A Milwaukee woman who said she was racially profiled during a traffic stop in Greendale has revoked her complaint.
Katherine Torres told us last week she was pulled over and the first question she was asked was about her citizenship.
On Tuesday, TODAY’S TMJ4 got an exclusive look at patrol vehicle dash-camera footage which shows the entirety of the traffic stop. Not once was she asked if she was a U.S. citizen as she claimed.
The Memorial Day traffic stop was in question after Torres claimed she was racially profiled.
"The first thing he asked me was are you a US citizen? Then he asked me for my Social Security (Number)," Torres said Friday.
She along with Voces de la Frontera held a news conference outside of Greendale police headquarters.
"I thought the first question they were supposed to ask is for your license and for your insurance card?" Torres said.
They stormed in to file a complaint for harassment. Four days later patrol footage shows a contradictory sequence of events. Greendale Police pulled Torres over for not having a front license plate. The officer noticed Torres was also not wearing a seatbelt. Video and audio from the stop shows the police sergeant then asking for her license, insurance, address, and Social Security Number.
The Greendale Police chief says asking for Social Security Numbers during traffic stops has been their policy since 2003. It allows municipal courts to collect on tickets that haven't been paid.

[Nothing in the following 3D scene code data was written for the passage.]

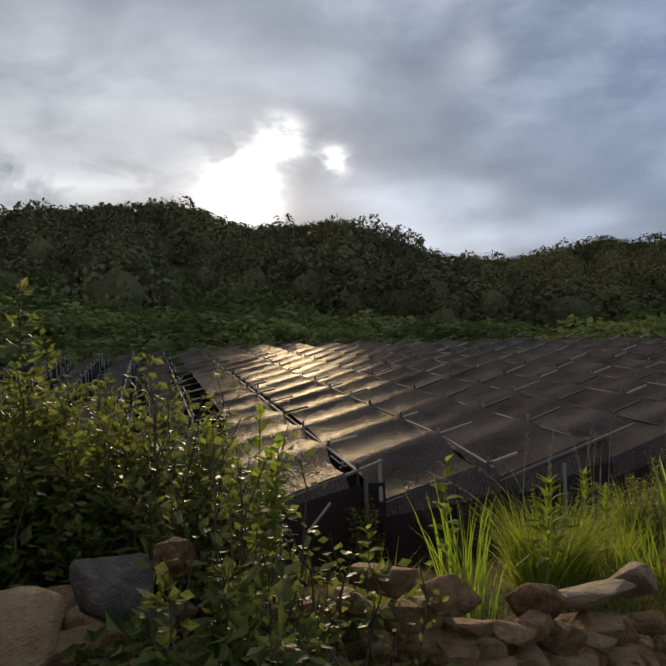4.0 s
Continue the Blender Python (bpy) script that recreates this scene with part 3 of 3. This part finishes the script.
def wall_at(s):
    xs = [p[0] for p in WALL]
    return float(np.interp(s, xs, [p[1] for p in WALL]))


for layer, (lift_, back_, gap, size) in enumerate([(0.04, -0.74, 0.12, 0.17), (0.12, -0.6, 0.12, 0.17), (0.19, -0.45, 0.12, 0.17), (0.26, -0.3, 0.12, 0.17), (0.33, -0.14, 0.13, 0.18), (0.4, 0.02, 0.14, 0.19), (0.22, 0.2, 0.2, 0.26)]):
    x = -0.1 + 0.11 * (layer % 3)
    while x < (3.3 if back_ > -0.4 else 2.4):
        y = wall_at(x) + back_ * (1.0 if x < 1.2 else 0.55) + rw.uniform(-0.06, 0.06)
        k = size * rw.uniform(0.75, 1.25)
        lay_stone(rw.choice(stones), x, y, H(x, y) + lift_ * float(np.interp(x, [1.4, 1.9, 2.4, 3.2], [1, 0.85, 0.55, 0.3])) + rw.uniform(-0.03, 0.03), k * rw.uniform(1.0, 1.4), k * rw.uniform(0.8, 1.1), k * rw.uniform(0.6, 0.85), rw.uniform(-0.5, 0.5))
        x += gap * rw.uniform(0.8, 1.2)
for course in range(1, 6):
    x = 0.95 + 0.05 * course
    while x < 2.75:
        y = wall_at(x) + 0.03 - 0.045 * course + rw.uniform(-0.03, 0.03)
        z = float(np.interp(x, [1.0, 1.37, 1.62, 2.1, 2.5, 2.75], [0.3, 0.31, 0.23, 0.04, -0.14, -0.2])) - 0.105 * course + rw.uniform(-0.02, 0.02)
        k = 0.19 * rw.uniform(0.75, 1.2)
        if z > H(x, y) - 0.06:
            lay_stone(rw.choice(stones), x, y, z, k * rw.uniform(1.0, 1.4), k, k * rw.uniform(0.7, 0.95), rw.uniform(-0.6, 0.6))
        x += 0.145 * rw.uniform(0.8, 1.2)
for me, x, y, z, sx, sy, sz, turn, label in [
    (dark_stones[0], 0.47, 3.1, 0.49, 0.36, 0.26, 0.19, 0.2, "dark grey angular stone on the dry wall"),
    (stones[2], 0.17, 2.95, 0.47, 0.44, 0.28, 0.23, 0.1, "large rounded tan stone on the dry wall"),
    (stones[5], 0.64, 3.28, 0.5, 0.19, 0.16, 0.14, -0.3, "small wedge of tan stone on the wall's top"),
    (stones[3], 1.37, 3.28, 0.33, 0.27, 0.2, 0.16, -0.2, "large pointed tan stone on the dry wall"),
    (stones[8], 1.62, 3.2, 0.25, 0.24, 0.19, 0.15, 0.2, "tan angular stone on the dry wall"),
    (stones[0], 2.1, 3.4, 0.05, 0.26, 0.2, 0.15, 0.1, "flat pale stone on the dry wall"),
    (pale_stones[0], 2.62, 3.76, -0.12, 0.56, 0.3, 0.125, 0.05, "broad pale boulder lying in the grass"),
    (pale_stones[1], 3.05, 4.0, -0.22, 0.34, 0.28, 0.2, 0.6, "rounded brown boulder lying in the grass"),
    (stones[4], 2.22, 3.6, -0.22, 0.32, 0.26, 0.18, 0.0, "low brown boulder lying in the grass"),
    (pale_stones[1], 2.3, 6.55, H(2.3, 6.55) + 0.06, 0.3, 0.2, 0.2, 0.5, "loose grey stone lying on the soil"),
]:
    lay_stone(me, x, y, z, sx, sy, sz, turn, label)

# ---- net thrown over the cut slope ----


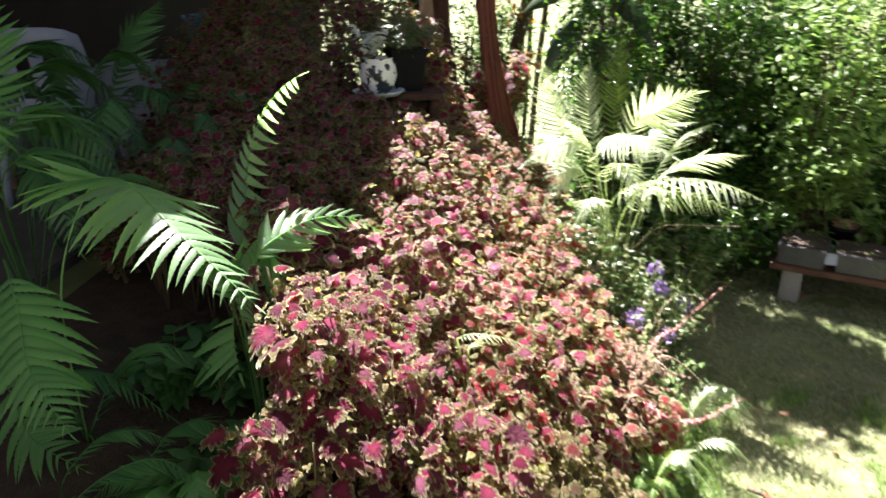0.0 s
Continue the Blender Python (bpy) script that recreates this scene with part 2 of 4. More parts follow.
def curve(ctrl, n):
    """Points along a smooth line through the control points."""
    p = [V(c) for c in ctrl]
    p = [p[0] * 2 - p[1], *p, p[-1] * 2 - p[-2]]
    out = []
    for i in range(n):
        s = i / (n - 1) * (len(p) - 3)
        j = min(int(s), len(p) - 4)
        t = s - j
        a, b, c, d = p[j : j + 4]
        out.append(0.5 * (2 * b + (c - a) * t + (2 * a - 5 * b + 4 * c - d) * t * t + (3 * b - a - 3 * c + d) * t**3))
    return out


def tube(heap, path, radii, sides=6, wob=0.0):
    """A round limb along a path, with closed ends."""
    base = heap.n
    verts, faces = [], []
    up = V((0.31, 0.17, 0.93))
    for i, p in enumerate(path):
        t = (path[min(i + 1, len(path) - 1)] - path[max(i - 1, 0)]).normalized()
        a = t.cross(up)
        a = (a if a.length > 0.05 else t.cross(V((1, 0, 0)))).normalized()
        b = t.cross(a)
        r = radii(i / max(1, len(path) - 1)) if callable(radii) else radii
        for k in range(sides):
            w = 2 * math.pi * k / sides
            q = r * (1 + wob * noise.noise(p * 9 + V((k * 1.7, 0, 0))))
            verts.append(p + (a * math.cos(w) + b * math.sin(w)) * q)
    n = len(path)
    for i in range(n - 1):
        for k in range(sides):
            k2 = (k + 1) % sides
            faces.append((i * sides + k, i * sides + k2, (i + 1) * sides + k2, (i + 1) * sides + k))
    faces.append(tuple(range(sides))[::-1])
    faces.append(tuple((n - 1) * sides + k for k in range(sides)))
    heap.add([tuple(v) for v in verts], faces)


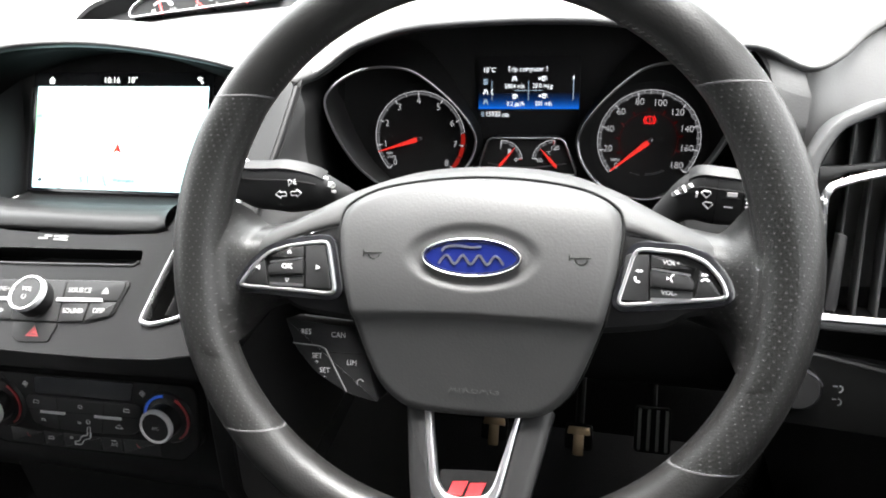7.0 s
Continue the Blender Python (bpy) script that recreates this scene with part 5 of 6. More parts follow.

On Tuesday, Torres met with Greendale police where she refuted her complaint. The chief said she admitted the officer never questioned her citizenship or immigration status as alleged. We tried to get her side after the meeting however she left through the back door and took off.
Voces De La Frontera, which accompanied Torres to the station to file the complaint last week, commented later in the day Tuesday that the video, “...in no way disproves Ms. Torres' allegations that the police asked if she was a US citizen, and it proves they asked her for her Social Security number,” questioning what the group believes are inconsistencies in the video.
"On Thursday I accompanied Ms. Torres to a meeting with Greendale Chief of Police Robert Malasuk," said the group’s Executive Director Christine Neumann-Ortiz in a statement. "Chief Malasuk refused to allow me to accompany Ms. Torres into the meeting, and in front of me he told her that if she did not withdraw the complaint he would file criminal charges against her. He intimidated her. It is ridiculous that the Greendale Police Department collect people's social security numbers for minor traffic infractions. Local law enforcement shouldn't be investigating immigration status and they definitely shouldn't be intimidating community members who are using the proper channels stand up for their rights."
The police chief said he does not plan on filing criminal charges for Torres’ false complaint.